Published Jun 07, 2013Brooklyn rockers Grizzly Bear and British pop band the xx performed their first of seven co-headlining shows at Echo Beach in Toronto, a show that marked the former's tenth performance in the city, according to singer/guitarist Ed Droste. The Brooklyn quartet took the stage first, playing a dozen tunes from their latest three albums, including six from their critically acclaimed 2012 effort, Shields. Each song was infused with the band's signature densely-layered melodies, and the band employed touring keyboardist Aaron Arntz to help them keep up with recreating their complex tunes in a live setting. Even though the band members were positioned in a line at the front of the stage and rarely looked at each other, their synergy was noticeable, and they were able to feed off of each other without making eye contact. This was especially prevalent during the various three-part harmonies between Droste, bassist Chris Taylor, and singer/guitarist Daniel Rossen, accompanied by the trusty drumming of Chris Bear. The compatibility between Rossen and Droste was noticeable throughout the night, such as during set opener "Speak in Rounds," during which the two effortlessly traded off vocal duties and occasionally sung together, and "Foreground," from 2010's Veckatimest, featuring a solemn piano intro from Rossen set to Droste's plaintive vocals. The band's musical diversity was also demonstrated with the grave "Foreground," sandwiched between uptempo swinger "A Simple Answer" and the cascading "Ready, Able." Despite being hidden by his many keyboards, even Arntz had his moment to shine, playing the intro to the band's biggest hit, "Two Weeks."

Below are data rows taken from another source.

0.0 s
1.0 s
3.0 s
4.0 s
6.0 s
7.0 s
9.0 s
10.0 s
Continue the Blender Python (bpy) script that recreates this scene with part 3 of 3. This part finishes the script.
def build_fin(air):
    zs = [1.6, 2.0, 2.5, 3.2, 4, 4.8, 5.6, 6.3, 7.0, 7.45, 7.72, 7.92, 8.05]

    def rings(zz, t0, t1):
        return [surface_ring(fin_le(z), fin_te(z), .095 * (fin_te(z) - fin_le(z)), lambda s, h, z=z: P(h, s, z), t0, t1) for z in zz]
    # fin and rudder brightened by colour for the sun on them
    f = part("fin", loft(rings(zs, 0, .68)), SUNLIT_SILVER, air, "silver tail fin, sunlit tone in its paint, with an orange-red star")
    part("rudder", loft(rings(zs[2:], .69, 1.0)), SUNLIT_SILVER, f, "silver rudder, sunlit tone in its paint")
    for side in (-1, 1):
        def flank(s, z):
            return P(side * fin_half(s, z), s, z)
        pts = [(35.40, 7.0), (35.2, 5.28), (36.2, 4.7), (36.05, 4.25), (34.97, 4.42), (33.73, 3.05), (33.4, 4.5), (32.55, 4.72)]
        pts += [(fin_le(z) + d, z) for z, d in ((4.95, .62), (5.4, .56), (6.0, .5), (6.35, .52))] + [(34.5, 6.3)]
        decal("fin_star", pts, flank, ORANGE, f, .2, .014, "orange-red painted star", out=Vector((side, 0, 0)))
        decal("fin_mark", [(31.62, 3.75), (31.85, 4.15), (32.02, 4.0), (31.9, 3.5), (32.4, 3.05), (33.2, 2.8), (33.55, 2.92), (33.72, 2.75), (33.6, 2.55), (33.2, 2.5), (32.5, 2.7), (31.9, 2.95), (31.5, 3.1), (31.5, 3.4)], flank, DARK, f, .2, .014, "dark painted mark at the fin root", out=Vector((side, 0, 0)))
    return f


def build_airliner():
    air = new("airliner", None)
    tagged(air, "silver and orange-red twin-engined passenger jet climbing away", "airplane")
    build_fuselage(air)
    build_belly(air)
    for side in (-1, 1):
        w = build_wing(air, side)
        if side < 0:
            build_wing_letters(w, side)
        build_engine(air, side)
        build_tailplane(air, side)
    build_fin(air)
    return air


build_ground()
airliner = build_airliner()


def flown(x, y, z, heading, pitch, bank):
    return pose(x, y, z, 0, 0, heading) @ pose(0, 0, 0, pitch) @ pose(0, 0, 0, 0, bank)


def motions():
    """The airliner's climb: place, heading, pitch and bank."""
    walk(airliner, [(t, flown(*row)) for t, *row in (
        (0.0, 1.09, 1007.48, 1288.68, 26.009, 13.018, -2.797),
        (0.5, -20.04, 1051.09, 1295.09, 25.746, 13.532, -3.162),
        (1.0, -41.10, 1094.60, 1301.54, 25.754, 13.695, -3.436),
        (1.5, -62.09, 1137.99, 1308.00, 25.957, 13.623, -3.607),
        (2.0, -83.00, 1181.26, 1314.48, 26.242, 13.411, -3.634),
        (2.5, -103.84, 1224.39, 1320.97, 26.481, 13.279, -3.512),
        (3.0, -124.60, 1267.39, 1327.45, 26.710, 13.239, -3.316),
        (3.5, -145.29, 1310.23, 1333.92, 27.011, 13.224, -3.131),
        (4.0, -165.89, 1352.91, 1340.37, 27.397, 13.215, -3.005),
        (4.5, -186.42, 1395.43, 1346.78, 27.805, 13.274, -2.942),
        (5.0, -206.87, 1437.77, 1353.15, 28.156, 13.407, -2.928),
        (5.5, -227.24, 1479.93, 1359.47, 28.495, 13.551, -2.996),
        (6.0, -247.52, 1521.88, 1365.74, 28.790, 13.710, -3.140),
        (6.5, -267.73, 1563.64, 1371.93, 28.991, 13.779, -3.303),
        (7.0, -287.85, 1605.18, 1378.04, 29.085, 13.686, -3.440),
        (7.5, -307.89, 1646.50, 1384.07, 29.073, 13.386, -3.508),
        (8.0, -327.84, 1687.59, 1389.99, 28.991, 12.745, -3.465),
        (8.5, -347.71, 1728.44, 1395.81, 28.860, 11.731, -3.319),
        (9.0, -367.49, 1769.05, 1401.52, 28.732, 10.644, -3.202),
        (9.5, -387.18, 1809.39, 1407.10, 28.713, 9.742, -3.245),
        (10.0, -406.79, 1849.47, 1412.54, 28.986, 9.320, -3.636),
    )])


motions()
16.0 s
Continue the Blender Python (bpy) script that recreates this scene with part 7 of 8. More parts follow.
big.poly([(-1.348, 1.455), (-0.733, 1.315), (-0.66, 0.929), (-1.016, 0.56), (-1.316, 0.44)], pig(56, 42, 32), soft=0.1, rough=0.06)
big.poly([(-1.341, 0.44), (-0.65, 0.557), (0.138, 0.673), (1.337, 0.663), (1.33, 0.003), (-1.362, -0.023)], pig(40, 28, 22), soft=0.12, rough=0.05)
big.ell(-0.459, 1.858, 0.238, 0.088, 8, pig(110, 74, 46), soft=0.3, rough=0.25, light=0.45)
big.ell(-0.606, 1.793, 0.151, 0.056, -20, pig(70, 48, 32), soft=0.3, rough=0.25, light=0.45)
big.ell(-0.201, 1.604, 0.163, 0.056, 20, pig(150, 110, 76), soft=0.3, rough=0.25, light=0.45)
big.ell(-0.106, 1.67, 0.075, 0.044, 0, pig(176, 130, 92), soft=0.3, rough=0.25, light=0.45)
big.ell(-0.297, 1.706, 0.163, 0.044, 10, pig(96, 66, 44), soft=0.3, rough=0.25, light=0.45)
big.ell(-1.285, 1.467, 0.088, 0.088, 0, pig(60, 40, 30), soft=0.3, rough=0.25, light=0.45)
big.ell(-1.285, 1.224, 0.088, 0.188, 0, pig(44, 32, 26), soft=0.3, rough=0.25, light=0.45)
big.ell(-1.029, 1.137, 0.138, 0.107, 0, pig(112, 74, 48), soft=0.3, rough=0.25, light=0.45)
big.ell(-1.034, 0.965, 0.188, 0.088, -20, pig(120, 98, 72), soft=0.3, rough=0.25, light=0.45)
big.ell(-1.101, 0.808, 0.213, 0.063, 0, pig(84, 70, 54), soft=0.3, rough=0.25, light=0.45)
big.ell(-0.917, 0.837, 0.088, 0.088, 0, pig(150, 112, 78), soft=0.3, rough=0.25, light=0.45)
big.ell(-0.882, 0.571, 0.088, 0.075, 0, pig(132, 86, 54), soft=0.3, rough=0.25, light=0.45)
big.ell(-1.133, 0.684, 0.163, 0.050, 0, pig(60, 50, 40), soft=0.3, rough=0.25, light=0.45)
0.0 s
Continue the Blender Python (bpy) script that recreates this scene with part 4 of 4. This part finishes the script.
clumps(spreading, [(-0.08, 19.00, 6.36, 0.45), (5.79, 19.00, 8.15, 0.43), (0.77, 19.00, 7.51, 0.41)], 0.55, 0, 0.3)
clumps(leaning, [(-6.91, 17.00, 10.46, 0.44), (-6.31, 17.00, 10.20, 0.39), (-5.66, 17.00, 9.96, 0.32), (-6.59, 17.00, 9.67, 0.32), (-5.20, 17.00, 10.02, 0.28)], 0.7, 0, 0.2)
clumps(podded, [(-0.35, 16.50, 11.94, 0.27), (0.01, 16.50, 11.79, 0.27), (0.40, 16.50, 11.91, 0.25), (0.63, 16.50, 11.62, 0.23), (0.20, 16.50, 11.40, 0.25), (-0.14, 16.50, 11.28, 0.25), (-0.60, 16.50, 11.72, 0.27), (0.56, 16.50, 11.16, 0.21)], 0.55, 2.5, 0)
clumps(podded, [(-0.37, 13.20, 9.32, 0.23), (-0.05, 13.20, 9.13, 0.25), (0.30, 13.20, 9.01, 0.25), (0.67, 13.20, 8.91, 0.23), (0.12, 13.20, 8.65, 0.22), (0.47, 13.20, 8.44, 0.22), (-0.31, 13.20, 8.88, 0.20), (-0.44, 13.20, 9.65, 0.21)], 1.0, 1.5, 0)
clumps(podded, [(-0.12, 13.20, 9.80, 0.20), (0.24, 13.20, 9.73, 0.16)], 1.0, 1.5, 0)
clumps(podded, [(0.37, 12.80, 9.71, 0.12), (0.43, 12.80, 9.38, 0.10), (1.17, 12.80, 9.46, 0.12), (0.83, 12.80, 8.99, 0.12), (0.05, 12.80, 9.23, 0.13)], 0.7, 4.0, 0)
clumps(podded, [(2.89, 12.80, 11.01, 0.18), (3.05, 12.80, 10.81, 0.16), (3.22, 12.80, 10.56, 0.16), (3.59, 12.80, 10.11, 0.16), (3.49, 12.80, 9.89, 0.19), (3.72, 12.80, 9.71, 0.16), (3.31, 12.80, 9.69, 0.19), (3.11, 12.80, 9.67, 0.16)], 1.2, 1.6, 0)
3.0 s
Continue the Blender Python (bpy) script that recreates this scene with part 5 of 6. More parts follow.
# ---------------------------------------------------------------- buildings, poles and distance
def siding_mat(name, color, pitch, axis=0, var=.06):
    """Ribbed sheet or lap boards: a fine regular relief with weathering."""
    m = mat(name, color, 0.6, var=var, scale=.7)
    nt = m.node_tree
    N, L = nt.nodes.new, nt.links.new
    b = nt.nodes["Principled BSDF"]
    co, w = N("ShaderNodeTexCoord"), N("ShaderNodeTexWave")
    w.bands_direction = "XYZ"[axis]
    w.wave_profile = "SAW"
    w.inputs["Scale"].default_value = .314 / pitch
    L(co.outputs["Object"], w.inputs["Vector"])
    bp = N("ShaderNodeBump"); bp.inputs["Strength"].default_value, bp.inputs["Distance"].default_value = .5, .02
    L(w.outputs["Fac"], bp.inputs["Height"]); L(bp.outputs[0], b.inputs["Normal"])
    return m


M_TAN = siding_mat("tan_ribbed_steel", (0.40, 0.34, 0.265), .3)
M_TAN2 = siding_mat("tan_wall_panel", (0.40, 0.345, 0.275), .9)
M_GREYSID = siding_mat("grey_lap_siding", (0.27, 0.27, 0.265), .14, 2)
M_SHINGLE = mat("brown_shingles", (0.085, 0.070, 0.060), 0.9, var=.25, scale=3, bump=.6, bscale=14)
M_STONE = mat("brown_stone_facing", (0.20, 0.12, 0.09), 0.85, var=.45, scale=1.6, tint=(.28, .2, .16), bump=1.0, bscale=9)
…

Although both bands were given equal billing, Grizzly Bear still felt like an opening act. Their set was slightly over an hour long, devoid of encore, and the venue was half-empty even at the end of their performance. The band's lantern-heavy lighting display was not as emphatic in the dreary natural light, but their natural musicality made up for the lack of theatrics. The fans quickly piled in between sets, and it was overwhelmingly clear that the xx was the band a majority of the concertgoers were there to see.
British electro-pop mavens the xx are known for their minimalist sound and aesthetic, and how they would be able to simultaneously fill the cavernous venue and maintain their image was unknown. The trio came on stage in all black, producer Jamie Smith took to his perch at the back of the stage to operate the electronic drumbeats, and singer/guitarist Romy Madley-Croft and singer/bassist Oliver Sim quietly settled at the front of the stage. However, any thoughts that the band couldn't manage such a large venue were quickly quashed; Madley-Croft and Sim slyly danced onstage in states of perpetual movement, accompanied by an impressive light show. Laser beams of light shot above the audience's heads, shifting and moving throughout the night while the band powered through their set of intricately crafted pop. It is one thing to be talented musicians, but the xx are undoubtedly talented performers too, as evidenced each time Sim and Madley-Croft coyly faced each other to the audience's gleeful shrieks. The duality between the two was best shown during "Sunset," first featuring Madley-Croft's breathy vocals over Sim's skulking bassline and Smith's electronic beats before Madley-Croft picked up the guitar while Sim sang, with Smith's beat throughout. Set closer "Infinity," from their 2009 self-titled debut, perfectly balanced the two sets of husky vocals with shimmering guitars, choreographed swaying and well-timed lights. This all culminated in white lasers flickering across the front of the stage, until eventually solidifying into the fitting shape of an "x."
The band returned for a two-song encore: "Intro," from their debut, was a warm-up for the closer, "Angels," the lead single from their 2012 sophomore album Coexist. The song was a fitting closer, captivating yet never overwhelming, and a summation of the band's aesthetic: atmospheric and enthralling, with constantly subtle changes, enough to keep the audience hooked. And, as true performers through the very end, Sim and Madley-Croft held hands as they walked offstage for the final time, adding yet another talking point for the audience members to chat about after the show. While those who were there for Grizzly Bear may have felt cheated, the xx's set surpassed all expectations, expertly crafting a spectacle enjoyed by many.